I knew all these things were awful before I had children, of course I did, and working in a regional newspaper I often had a more intimate understanding of some of the truly awful things people will do to each other. It was often sickening. But I could ‘bear’ it. It didn’t provoke a physical response in the same way it does now – a gut-wrenching twist. Nausea. A physical ache. A visceral need to know where my children are RIGHT NOW.
Many years ago, I remember having a debate about capital punishment in an English class when I was in my early teens. My teacher (who I slightly idolised) told us, eyes shining with passion, that she believed the Yorkshire Ripper should have been put to death. I rather think she fancied doing the job herself. She had two young children and lived in the area he prowled. Her maternal instinct to protect was working in overdrive.

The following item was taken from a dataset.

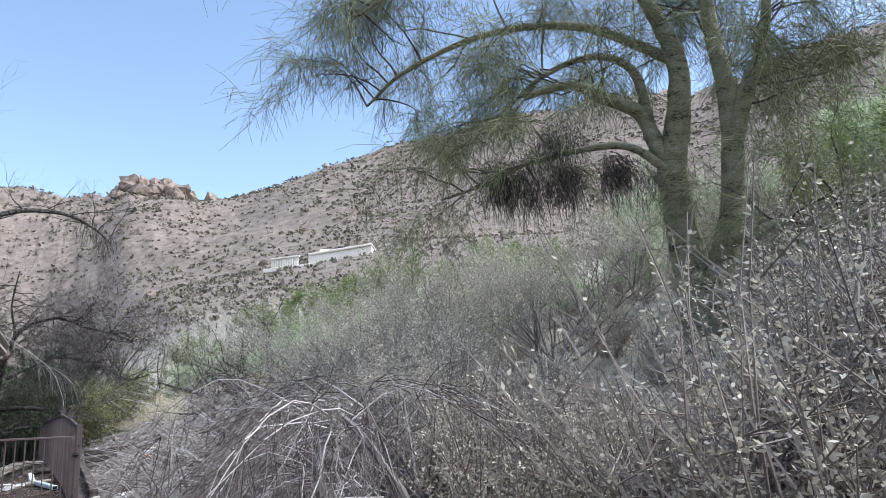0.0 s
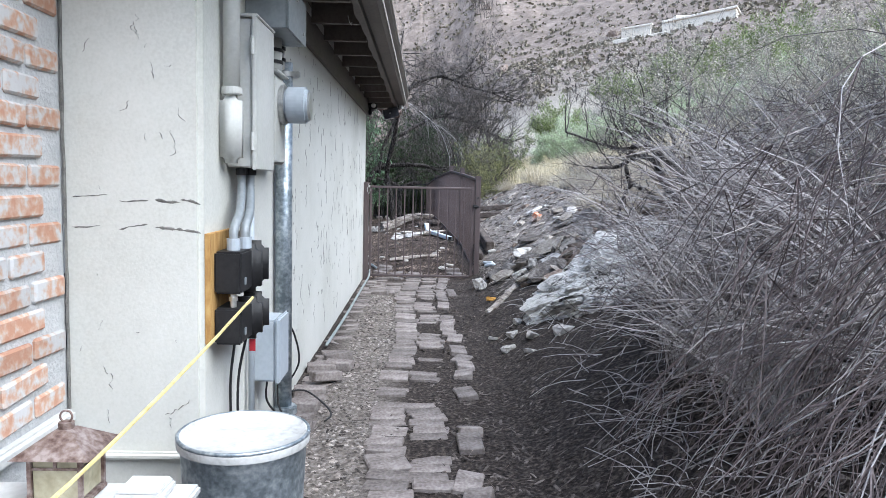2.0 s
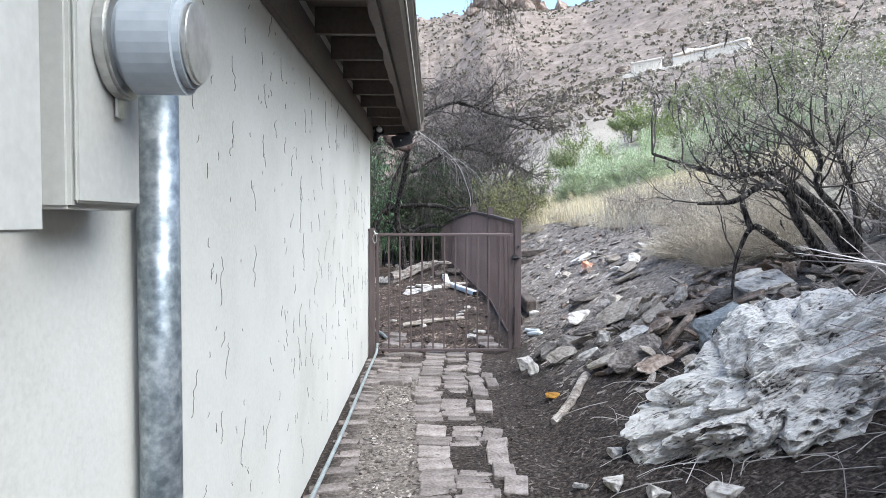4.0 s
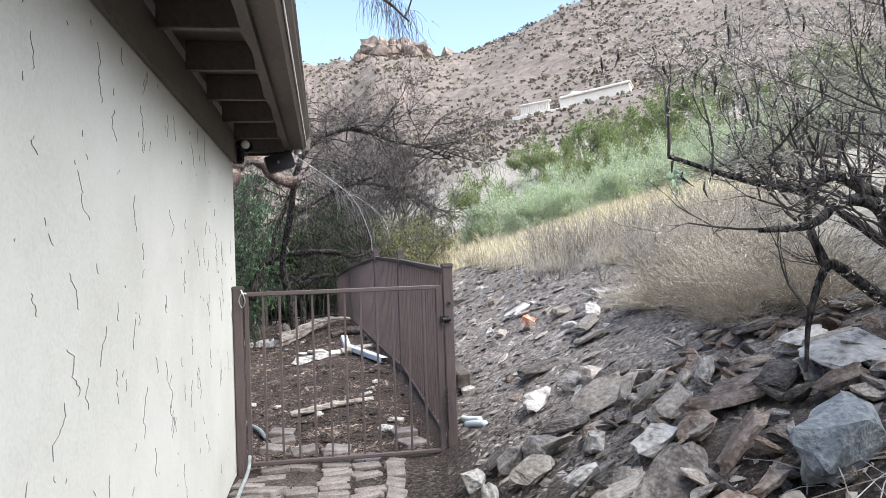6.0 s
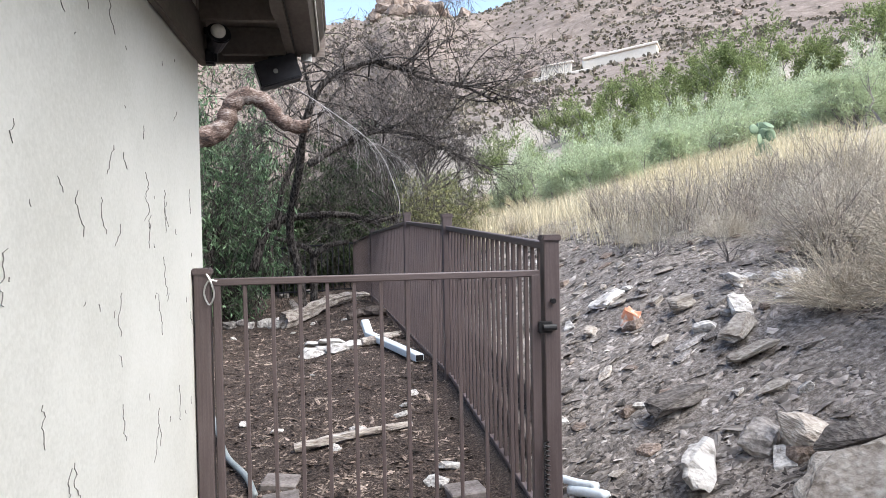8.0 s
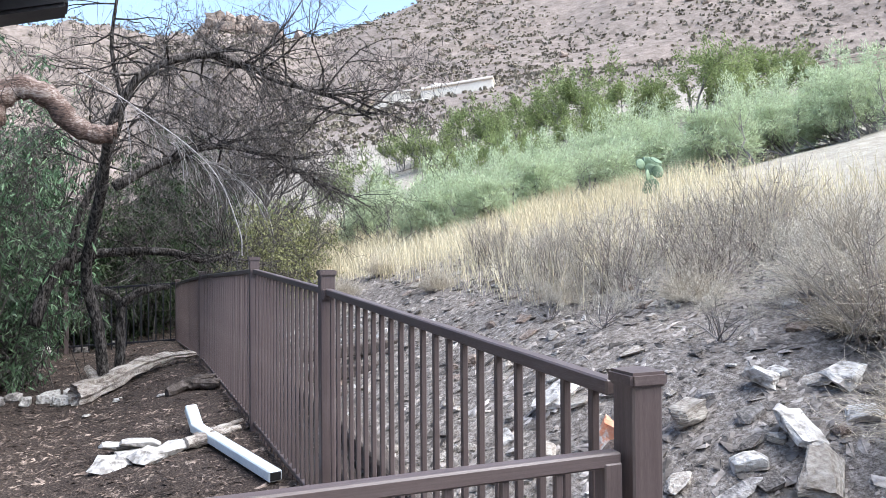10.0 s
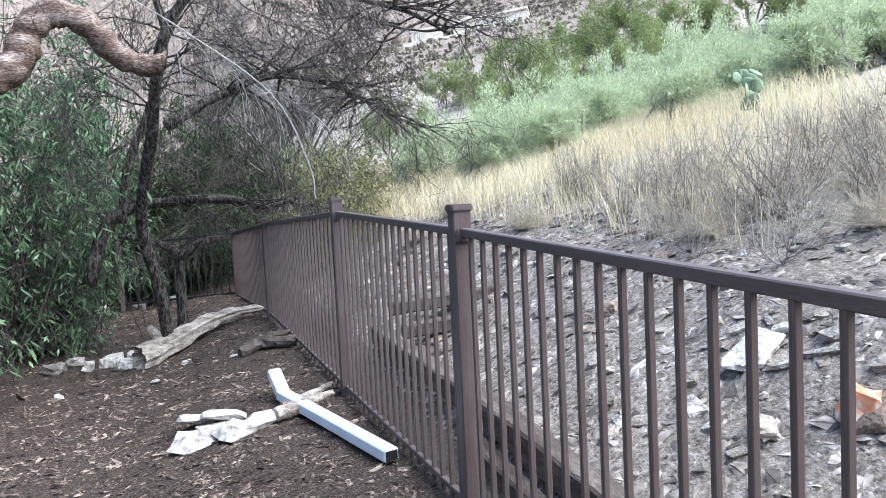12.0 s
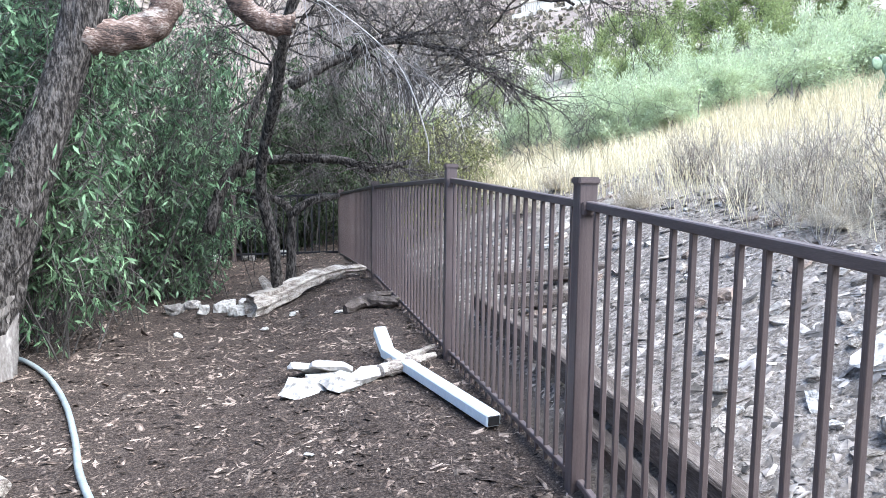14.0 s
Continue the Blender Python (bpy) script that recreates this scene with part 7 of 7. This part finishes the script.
    low = spline([(-1.9, 19.8, 0.9), (-1.65, 19.9, 1.55), (-1.13, 19.94, 1.7), (-0.5, 19.94, 1.7), (-0.1, 19.9, 1.6), (0.3, 19.9, 1.7)], 5)
    limb(low, 0.075, 0.025)
    hook = spline([(-1.05, 19.95, 0.2), (-1.03, 19.94, 0.75), (-1.05, 19.94, 1.15), (-1.3, 19.93, 1.3), (-1.6, 19.92, 1.38)], 5)
    limb(hook, 0.06, 0.03)
    limb(spline([(-1.04, 19.94, 1.1), (-0.8, 19.95, 1.25), (-0.5, 20, 1.3)], 4), 0.06, 0.03)
    up = spline([(-1.55, 19.9, 1.5), (-1.45, 19.92, 2.1), (-1.2, 19.93, 2.7), (-1.0, 19.8, 3.3), (-1.1, 19.7, 4.0), (-1.0, 19.6, 4.8)], 5)
    limb(up, 0.05, 0.015)
    mid = spline([(-1.0, 18.2, 2.3), (-0.6, 18.3, 2.55), (-0.1, 18.4, 2.75), (0.4, 18.5, 2.7), (0.9, 18.6, 2.5)], 5)
    limb(mid, 0.05, 0.012)
    for sp_, lo, cnt, ln in ((arch, 24, 46, 0.62), (low, 8, 18, 0.5), (up, 8, 26, 0.7), (mid, 6, 40, 0.55)):
        for _ in range(cnt):
            q = sp_[random.randint(lo, len(sp_) - 1)]
            d = rand_dir(-0.5, 0.9)
            grow(t, q, d, ln * random.uniform(0.7, 1.3), 0.013, 3, 0.6, 3, -0.03, 4, 0.70, tips, 4, 0.28, fine)
    droop = Tubes()
    for q, d in tips:
        if random.random() < 0.4:
            e = q + Vector((random.gauss(0, 0.1), random.gauss(0, 0.1), -random.uniform(0.04, 0.22)))
            droop.tube(bend(q, e, rand_dir() * 0.03, 3), [0.0026, 0.002, 0.0016, 0.001], 3)
    tagged(part("bough_mass", t.mesh("bough_mass", M["bark_dark"], True), mes), "dark crooked boughs", kind="stuff")
    part("twigwork", fine.mesh("twigs", M["twig_dark"]), mes)
    part("drooping_twigwork", droop.mesh("drooping_twigs", M["twig_dark"]), mes)
    # a pale broken spray that hangs in front
    t = Tubes()
    for _ in range(36):
        a = Vector((-1.0, 17.7, 3.05)).lerp(Vector((0.0, 17.5, 2.3)), random.random() ** 0.8) + rand_dir() * 0.05
        e = a + Vector((random.uniform(0.05, 0.5), random.gauss(0, 0.15), -random.uniform(0.15, 0.8)))
        t.tube(bend(a, e, (0.04, 0, 0.10), 5, 0.01), [0.003, 0.0026, 0.0022, 0.0018, 0.0014, 0.001], 3)
    hb = thing("hanging_branch", "pale broken branch hanging in the mesquite", "branch")
    tagged(part("twig_mass", t.mesh("twig_mass", M["twig_white"]), hb), "fine pale twigs", kind="stuff")
    t = Tubes()
    m2 = spline([(-1.3, 17.8, 3.3), (-0.8, 17.65, 2.95), (-0.2, 17.5, 2.45), (0.05, 17.5, 1.9), (0.08, 17.5, 1.65)], 6)
    t.tube(m2, [0.005] * len(m2), 4)
    part("stem", t.mesh("stem", M["twig_white"]), hb)


yard_trees()


def willow_leaves():
    """Leafy masses with long narrow hanging leaves, each on its own stems."""
    def mass(seed, at, size, n, mat, leaf=(0.07, 0.14), thin=0.011, label="green narrow-leaved tree crown hanging to the ground", stems=26):
        random.seed(seed)
        st, lv = Tubes(), Tubes()
        c = Vector(at)
        b = on_ground(c.x, c.y, -0.05)
        sprays = []
        for _ in range(stems):
            d = rand_dir(-0.9, 1) * random.random() ** 0.35
            q = c + Vector((d.x * size[0], d.y * size[1], d.z * size[2]))
            q.z = max(q.z, height(q.x, q.y) + 0.25)
            pts = bend(b + Vector((random.gauss(0, 0.4) * size[0], random.gauss(0, 0.4) * size[1], 0)), q, (random.gauss(0, 0.2), random.gauss(0, 0.2), random.uniform(0.0, 0.3)), 7, 0.08)
            st.tube(pts, [0.005 * (1 - 0.7 * i / 7) + 0.001 for i in range(8)], 4)
            for p in pts[2:]:
                for _ in range(6):
                    e = p + rand_dir(-0.9, 0.5) * random.uniform(0.2, 0.55)
                    st.tube([p, (p + e) / 2 + Vector((0, 0, 0.04)), e], [0.004, 0.003, 0.0015], 3)
                    sprays.append((p, e))
        sprays = random.sample(sprays, int(len(sprays) * 0.5))
        for _ in range(int(n * 1.3)):
            p, e = random.choice(sprays)
            q = p.lerp(e, random.random() ** 0.6) + rand_dir() * 0.05
            d = rand_dir(-1, 0.2) + Vector((0, 0, -0.5))
            lv.leaf(q, d, random.uniform(*leaf), thin * random.uniform(0.7, 1.3))
        ob = thing("leafy_tree", label, "tree", "yard trees")
        part("stemwork", st.mesh("stems", M["twig_dark"]), ob)
        part("foliage", lv.mesh("leaves", mat), ob)

    w = M["leaf_willow"]
    mass(1, (-3.2, 18.2, 1.6), (0.8, 0.7, 1.2), 5200, w)
    mass(2, (-3.6, 17.0, 1.7), (0.55, 0.6, 1.3), 4200, w)
    mass(3, (-2.5, 21.5, 2.0), (0.9, 0.7, 1.4), 5500, w)
    mass(4, (-3.6, 20.3, 2.2), (1.1, 1.0, 1.9), 7000, w)
    mass(5, (-2.4, 20.3, 0.7), (0.55, 0.35, 0.4), 2200, w)
    mass(6, (-3.2, 19.2, 3.4), (1.1, 1.0, 1.2), 5500, w)
    mass(7, (-4.8, 22.5, 2.6), (1.6, 1.3, 2.4), 7500, w, (0.1, 0.2), 0.012)
    # masses behind the fence take leaves coloured dark for the shade there
    mass(8, (-2.2, 24.6, 2.1), (1.7, 1.0, 1.8), 8500, M["leaf_shaded"], (0.08, 0.16), 0.013, "dense green tree behind the back fence, leaves darkened for shade")
    mass(9, (-0.2, 25.0, 2.2), (1.4, 1.0, 1.9), 8500, M["leaf_shaded"], (0.07, 0.14), 0.013, "dense green tree behind the back fence, leaves darkened for shade")
    mass(10, (0.9, 22.0, 1.7), (0.85, 0.8, 0.9), 7500, M["leaf_olive"], (0.035, 0.07), 0.010, "olive-green fine-leaved bush behind the fence")
    mass(11, (1.7, 24.5, 2.0), (1.0, 1.0, 1.1), 6000, M["leaf_olive"], (0.04, 0.08), 0.012, "olive-green fine-leaved bush behind the fence")
    mass(12, (-3.0, 17.9, 2.4), (0.6, 0.5, 0.9), 3000, w)
    mass(14, (-1.2, 23.6, 1.3), (1.3, 0.6, 1.0), 7000, M["leaf_shaded"], (0.06, 0.12), 0.012, "dense green tree behind the back fence, leaves darkened for shade")
    mass(15, (-3.2, 22.6, 3.4), (1.6, 1.0, 1.6), 7000, w, (0.09, 0.16), 0.012)
    mass(16, (-2.2, 20.4, 3.0), (0.8, 0.7, 0.7), 3500, w)
    mass(18, (-0.6, 23.5, 2.6), (1.5, 0.6, 1.0), 7000, M["leaf_shaded"], (0.06, 0.12), 0.012, "dense green tree behind the back fence, leaves darkened for shade")
    # low mass added to cover bright ground with shade-dark leaves
    mass(19, (-2.4, 24.3, 0.6), (1.9, 0.5, 0.6), 6000, M["leaf_shaded"], (0.06, 0.12), 0.012, "added low leaf mass behind the back fence, darkened for shade")
    mass(20, (-3.1, 18.7, 4.7), (1.0, 0.8, 0.9), 4200, w)
    mass(13, (-5.5, 25.5, 3.6), (2.2, 1.6, 3.0), 8000, M["leaf_shaded"], (0.14, 0.26), 0.02, "tall green tree behind the yard")


willow_leaves()


def bare_trees_far():
    """Hazy leafless trees beyond the yard."""
    for k, (x, y, s) in enumerate(((-1.2, 27.5, 1.15), (1.6, 29, 1.1), (-3.6, 28, 1.35), (-6.5, 27, 1.4), (0.2, 24.2, 0.8))):
        random.seed(500 + k)
        t, fine, tips = Tubes(), Tubes(), []
        for _ in range(4):
            d = rand_dir(0.55, 1)
            grow(t, (0, 0, 0), d, 1.7, 0.085, 5, 0.52, 3, 0.06, 4, 0.76, tips, 6, 0.2, fine)
        plant("bare_tree", "leafless grey-brown desert tree beyond the yard", "tree", (("limbwork", t.mesh("limbs", M["twig_dark"])), ("twigwork", fine.mesh("twigs", M["twig_grey"]))), x, y, -0.1, 0, s, "bare trees")


bare_trees_far()


# ---- far hillside ----
def hillside():
    rnd = random.Random(40)
    random.seed(40)
    v, f = [], []
    n = 0
    while n < 15000:
        az, r = radians(rnd.uniform(-22, 66)), 45 + 128 * rnd.random() ** 0.8
        x, y = r * math.sin(az), 8 + r * math.cos(az)
        if noise.noise(Vector((x * 0.05, y * 0.05, 9))) + rnd.uniform(-0.5, 0.5) < -0.15:
            continue
        n += 1
        p = on_ground(x, y, 0)
        s = rnd.uniform(0.14, 0.42) * (0.6 + r / 240)
        for _ in range(5):
            k = len(v)
            d = rand_dir(0.1, 1)
            side = d.cross(Vector((rnd.uniform(-1, 1), rnd.uniform(-1, 1), 0.2))).normalized() * s * 0.45
            c = p + Vector((rnd.gauss(0, 0.3), rnd.gauss(0, 0.3), 0)) * s
            v += [c - side * 0.6, c + side * 0.6, c + d * s + side, c + d * s * rnd.uniform(0.8, 1.3) - side]
            f.append((k, k + 1, k + 2, k + 3))
    tagged(new("hill_scrub", mesh_of("hill_scrub", v, f, M["scrub"])), "sparse dark scrub over the far desert hillside", "scrub", kind="stuff")
    # rock outcrops: broken lumps along the ridge and over the slope
    lumps = [rock_mesh("outcrop", 600 + i, (1.0, 0.8, 0.7), M["rock_brown"], 16, 0.25, 1) for i in range(4)]
    for k in range(58):
        if k < 34:
            az, r = rnd.gauss(5.5, 1.6), rnd.uniform(163, 171)
            s = rnd.uniform(2.5, 6)
        else:
            az, r = rnd.uniform(-12, 45), rnd.uniform(80, 172)
            s = rnd.uniform(0.8, 2.0)
        a = radians(az)
        lay("outcrop", rnd.choice(lumps), r * math.sin(a), 8 + r * math.cos(a), s * 0.1, "dark craggy rock outcrop on the far hillside", "rock outcrop", (rnd.uniform(-20, 20), rnd.uniform(-20, 20), rnd.uniform(0, 360)), "ridge outcrops", s)


hillside()


def far_houses():
    """Long cream walls and a terrace on the hillside."""
    def at(az, r, el):
        a = radians(az)
        return Vector((-0.65 + r * math.sin(a), 9 + r * math.cos(a), 1.5 + r * math.tan(radians(el))))

    h = thing("hillside_house", "cream flat-roofed house and terrace wall on the hillside", "house")
    p, q = at(15.5, 78, 11.0), at(20.2, 76, 11.6)
    part("terrace_wall", bm_mesh("terrace_wall", rail(p, q, 0.5, 1.4, 0.05), M["cream_wall"]), h)
    q2 = at(17.4, 77.6, 12.0)
    for k in range(16):
        c = p.lerp(q, 0.15 + 0.5 * k / 16) + Vector((0, 0, 1.2))
        part("baluster", bm_mesh("baluster", block(c - Vector((0.1, 0.1, 0.6)), c + Vector((0.1, 0.1, 0.5)), 0.03), M["cream_wall"]), h)
    part("balustrade_rail", bm_mesh("balustrade_rail", rail(p.lerp(q, 0.13) + Vector((0, 0, 1.75)), p.lerp(q, 0.66) + Vector((0, 0, 1.75)), 0.4, 0.2, 0.04), M["cream_wall"]), h)
    a, b = at(19.6, 80, 11.7), at(25.0, 79, 12.5)
    part("house_wall", bm_mesh("house_wall", rail(a, b, 5.0, 1.7, 0.08), M["cream_wall"]), h)
    part("roof_cap", bm_mesh("roof_cap", rail(a + Vector((0, 0, 0.97)), b + Vector((0, 0, 0.97)), 5.4, 0.25, 0.05), M["cream_wall"]), h)
    c = at(21.0, 79, 12.6)
    part("tower", bm_mesh("tower", block(c - Vector((1.4, 1.0, 2.2)), c + Vector((1.4, 1.0, 0.6)), 0.06), M["cream_wall"]), h)
    w = thing("block_wall", "long pinkish block retaining wall on the slope", "wall")
    a, b = at(44.5, 44, 11.6), at(58, 40, 12.2)
    part("wall", bm_mesh("wall", rail(a, b, 0.4, 2.0, 0.03), M["block_wall"]), w)
    for k in range(7):
        z = -0.85 + 0.28 * k
        part("course", bm_mesh("course", rail(a + Vector((-0.215, 0, z)), b + Vector((-0.215, 0, z)), 0.02, 0.03, 0.0), M["rock_brown"]), w)


far_houses()


def prickly_pear():
    random.seed(61)
    c = thing("prickly_pear", "grey-green prickly pear cactus among the grass", "cactus")
    base = on_ground(5.86, 19.1, 0)
    spots = [(Vector((0, 0, 0.12)), 0.12)]
    for _ in range(13):
        p, s = random.choice(spots)
        d = rand_dir(0.2, 1)
        spots.append((p + d * 0.16, 0.10))
    for p, s in spots:
        bm = bmesh.new()
        bmesh.ops.create_icosphere(bm, subdivisions=2, radius=1)
        m = Matrix.Translation(base + p) @ Euler((random.gauss(0, 0.4), random.gauss(0, 0.5), random.uniform(0, 3))).to_matrix().to_4x4() @ Matrix.Diagonal((s * 0.85, s * 0.16, s, 1))
        bmesh.ops.transform(bm, matrix=m, verts=bm.verts)
        part("pad", bm_mesh("pad", bm, M["cactus"], True), c)


prickly_pear()

build_cover()
build_pavers()


def build_bricks():
    """Courses of burnt brick, proud of the smeared mortar."""
    rnd = random.Random(2)
    kinds = []
    for k, ln in enumerate((0.20, 0.27, 0.30)):
        bm = block((-0.02, -ln / 2, -0.037), (0.012, ln / 2, 0.037), 0.008, 1)
        kinds.append((ln, bm_mesh("brick", bm, M["brick"])))
    for c in range(20):
        z = 0.53 + 0.098 * c
        y = CY - 0.03 - (0.13 if c % 2 else 0.0)
        while y > 2.35:
            ln, me = rnd.choice(kinds)
            if c % 2 == 0 and y > CY - 0.05:
                ln, me = kinds[0]
            o = part("brick", me, BRICK_WALL)
            o.matrix_local = Matrix.LocRotScale((-1.750 + rnd.uniform(-0.004, 0.005), y - ln / 2, z + rnd.uniform(-0.005, 0.005)), Euler((radians(rnd.gauss(0, 1.2)), 0, 0)), None)
            y -= ln + 0.025


build_bricks()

It makes me wonder, though, does that visceral pain ever go? Does my mother still cry at the thought of losing her babies (now in their 30s) when there is some horror in the news? Can she tolerate tales of evil against the small and vulnerable? Does it soften and you become able to cope, once more, with the prospect of the unimaginable? Most parents, when surveyed, would save their children ahead of their spouse in a disaster. Is that still the case when your children are grown? Would my mum leave my dad to make his own way out of a fire while rushing to the upstairs room to rescue me? The idea seems slightly bizarre (and is obviously not a very likely scenario) but the question fascinates me. It’s an instinct which colours much of what we do, many of the decisions we make, whether they be political, professional or personal. My children are always in the background when I take any decision which affects my life. It’s hard to imagine a time when they might not be.
Whether my pain threshold eventually raises or remains weak and fragile, is irrelevant really. I can choose to protect myself from that physical hurt by not reading horror stories but far more important I can protect my children so that they do not become victims of all the awful things out there. I am obviously not talking about wrapping them up in cotton wool, I hope they have the full range of life experiences including some which will involve disappointment or even pain. But it is my job to protect them. To advocate for them. To make sure that they are always loved, always safe, always fed, always warm. I know my children will have that. I also know there are many, many children for whom that is not the case. I think I need to do my part to protect them too. It hurts me to think about children drowning as they flee wartorn homes. Children being forced themselves to commit atrocities. Children seeing things they should never see. Children never knowing what it is to be loved. Someone needs to care for them. If not me, then who? Everyone has a job to protect the most vulnerable. I hope I can find a way to make sure I am doing more than just looking inward to my own family but also looking outward to those who desperately need someone not just to hurt on their behalf but to do something to help.